* Objective: In the listing that follows, the range to quote begins at the line that has "scene = bpy.context.scene" and ends after the line that has "of a camera"; quote it verbatim and add nothing.

* Information shown:
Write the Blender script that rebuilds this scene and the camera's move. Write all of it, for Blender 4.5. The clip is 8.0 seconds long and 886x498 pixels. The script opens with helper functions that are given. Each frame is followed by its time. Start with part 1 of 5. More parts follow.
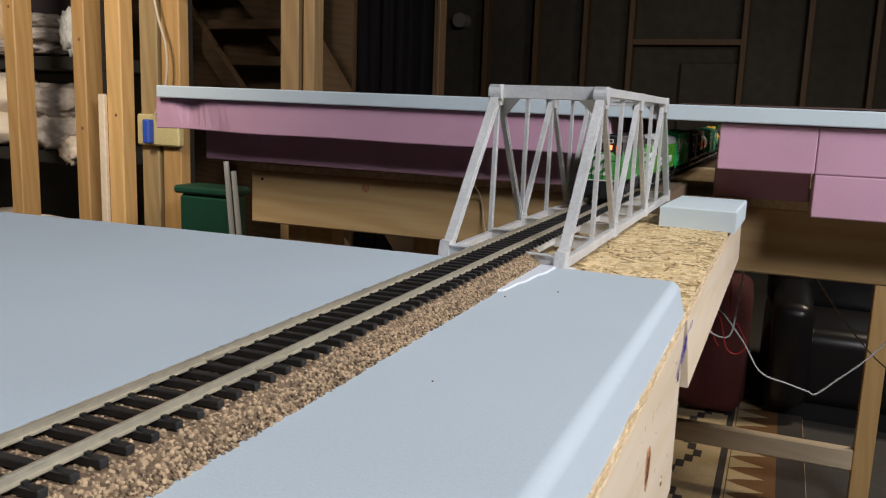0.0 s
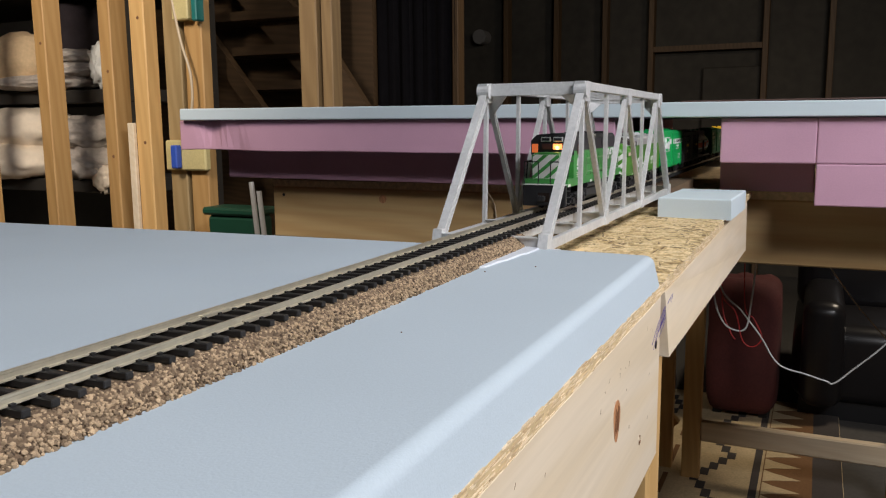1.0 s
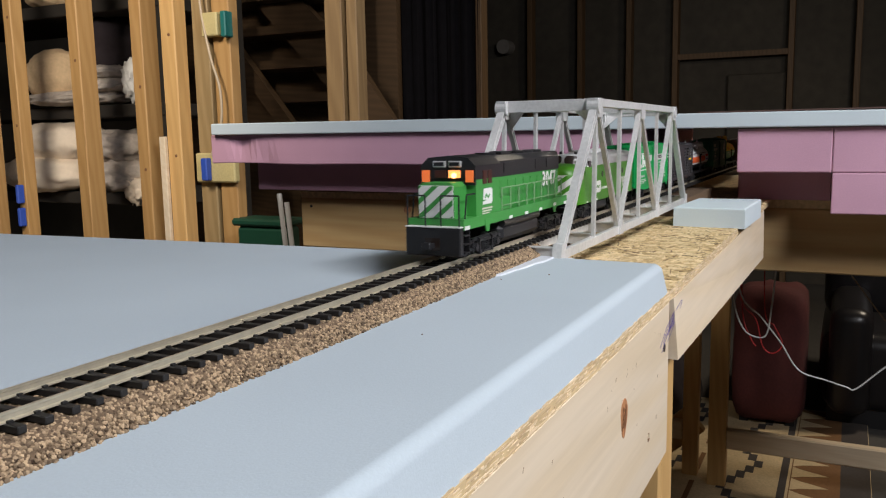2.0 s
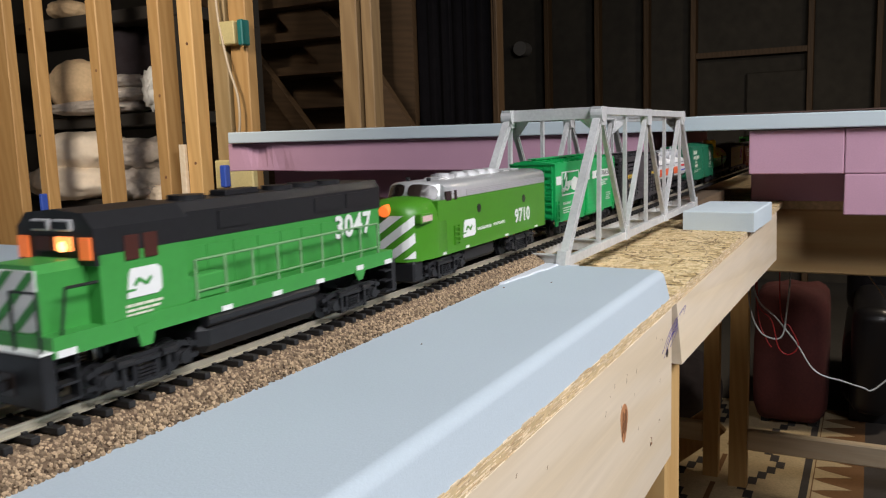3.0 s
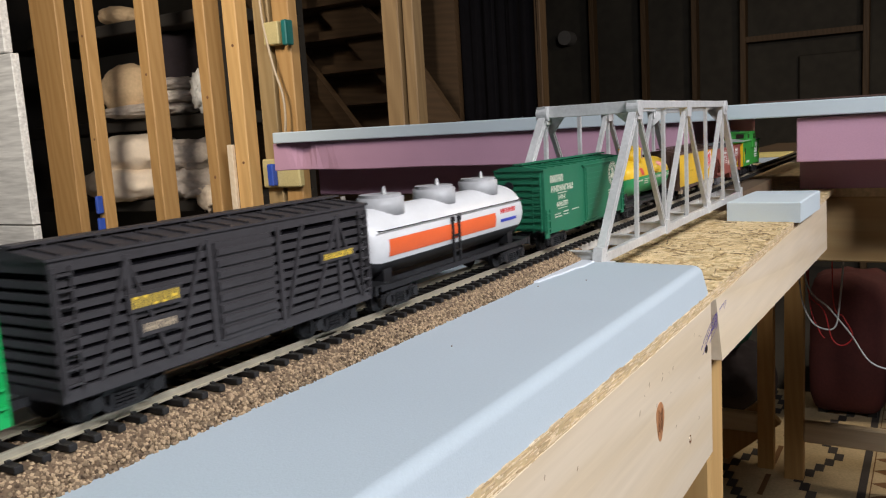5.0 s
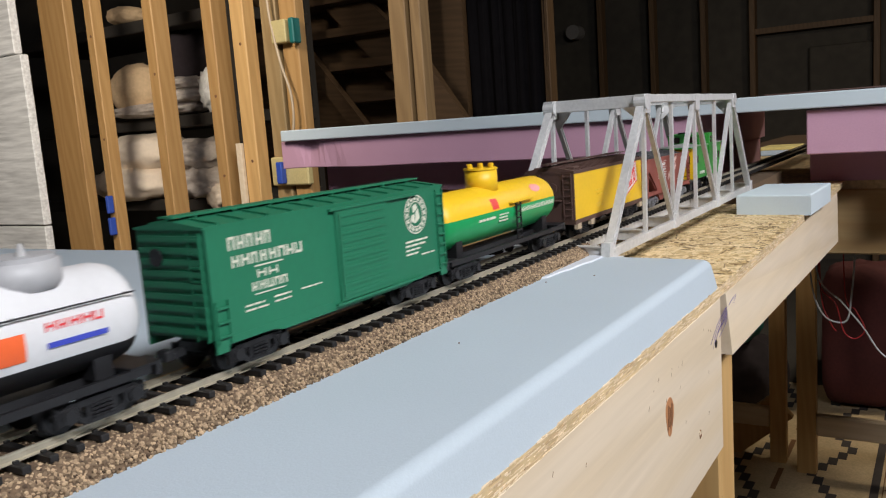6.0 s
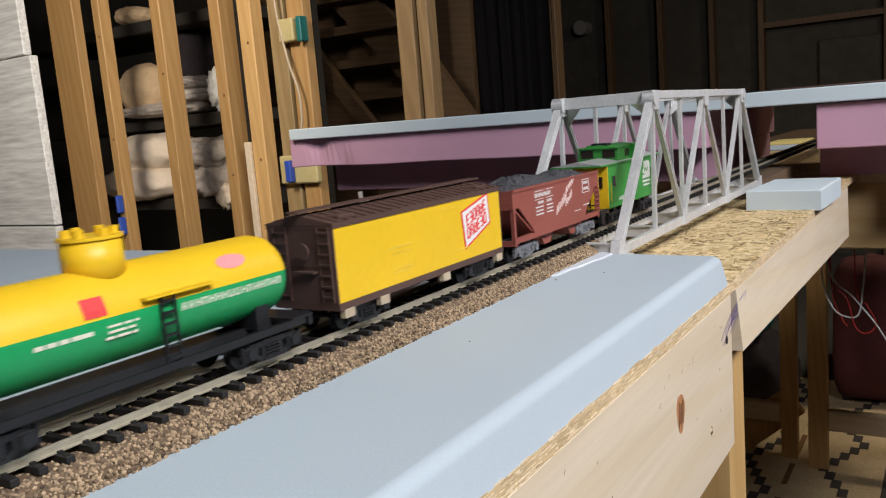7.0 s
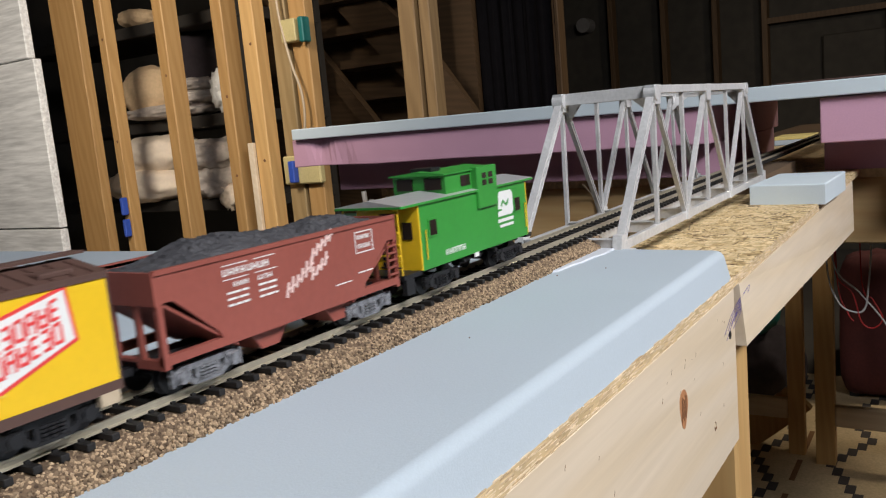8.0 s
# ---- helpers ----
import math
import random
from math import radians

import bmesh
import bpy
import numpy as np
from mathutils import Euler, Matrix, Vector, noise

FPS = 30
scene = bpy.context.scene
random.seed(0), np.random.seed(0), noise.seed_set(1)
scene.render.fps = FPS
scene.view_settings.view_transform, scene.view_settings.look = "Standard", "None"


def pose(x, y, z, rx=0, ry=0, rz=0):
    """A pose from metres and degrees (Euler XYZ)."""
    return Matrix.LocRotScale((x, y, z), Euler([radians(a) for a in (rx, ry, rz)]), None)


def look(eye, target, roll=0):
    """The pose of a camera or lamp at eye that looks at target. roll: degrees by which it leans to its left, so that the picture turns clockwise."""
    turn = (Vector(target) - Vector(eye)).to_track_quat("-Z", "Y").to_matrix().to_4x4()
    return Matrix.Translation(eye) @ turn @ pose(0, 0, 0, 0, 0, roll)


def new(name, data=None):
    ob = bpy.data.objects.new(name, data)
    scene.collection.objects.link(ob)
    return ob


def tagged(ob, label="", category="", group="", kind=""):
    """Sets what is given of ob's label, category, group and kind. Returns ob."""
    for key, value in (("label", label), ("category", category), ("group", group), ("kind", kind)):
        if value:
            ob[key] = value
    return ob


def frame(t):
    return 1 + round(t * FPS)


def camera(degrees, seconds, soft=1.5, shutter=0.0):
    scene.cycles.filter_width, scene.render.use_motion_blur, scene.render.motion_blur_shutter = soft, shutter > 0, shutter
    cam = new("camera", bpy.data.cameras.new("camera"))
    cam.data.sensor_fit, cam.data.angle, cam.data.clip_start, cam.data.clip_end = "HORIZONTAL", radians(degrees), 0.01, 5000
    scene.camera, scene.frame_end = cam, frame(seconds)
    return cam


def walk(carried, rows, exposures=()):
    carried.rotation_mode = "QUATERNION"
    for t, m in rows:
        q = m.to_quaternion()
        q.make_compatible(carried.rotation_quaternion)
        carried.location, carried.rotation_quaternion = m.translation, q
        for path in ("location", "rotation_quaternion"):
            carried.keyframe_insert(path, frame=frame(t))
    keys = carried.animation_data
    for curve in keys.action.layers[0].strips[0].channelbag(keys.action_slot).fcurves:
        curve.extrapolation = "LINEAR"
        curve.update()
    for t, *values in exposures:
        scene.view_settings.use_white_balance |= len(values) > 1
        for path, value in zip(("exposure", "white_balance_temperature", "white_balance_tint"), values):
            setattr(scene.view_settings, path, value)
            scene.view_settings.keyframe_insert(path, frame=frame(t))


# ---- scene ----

* Final answer:
scene = bpy.context.scene
random.seed(0), np.random.seed(0), noise.seed_set(1)
scene.render.fps = FPS
scene.view_settings.view_transform, scene.view_settings.look = "Standard", "None"


def pose(x, y, z, rx=0, ry=0, rz=0):
    """A pose from metres and degrees (Euler XYZ)."""
    return Matrix.LocRotScale((x, y, z), Euler([radians(a) for a in (rx, ry, rz)]), None)


def look(eye, target, roll=0):
    """The pose of a camera or lamp at eye that looks at target. roll: degrees by which it leans to its left, so that the picture turns clockwise."""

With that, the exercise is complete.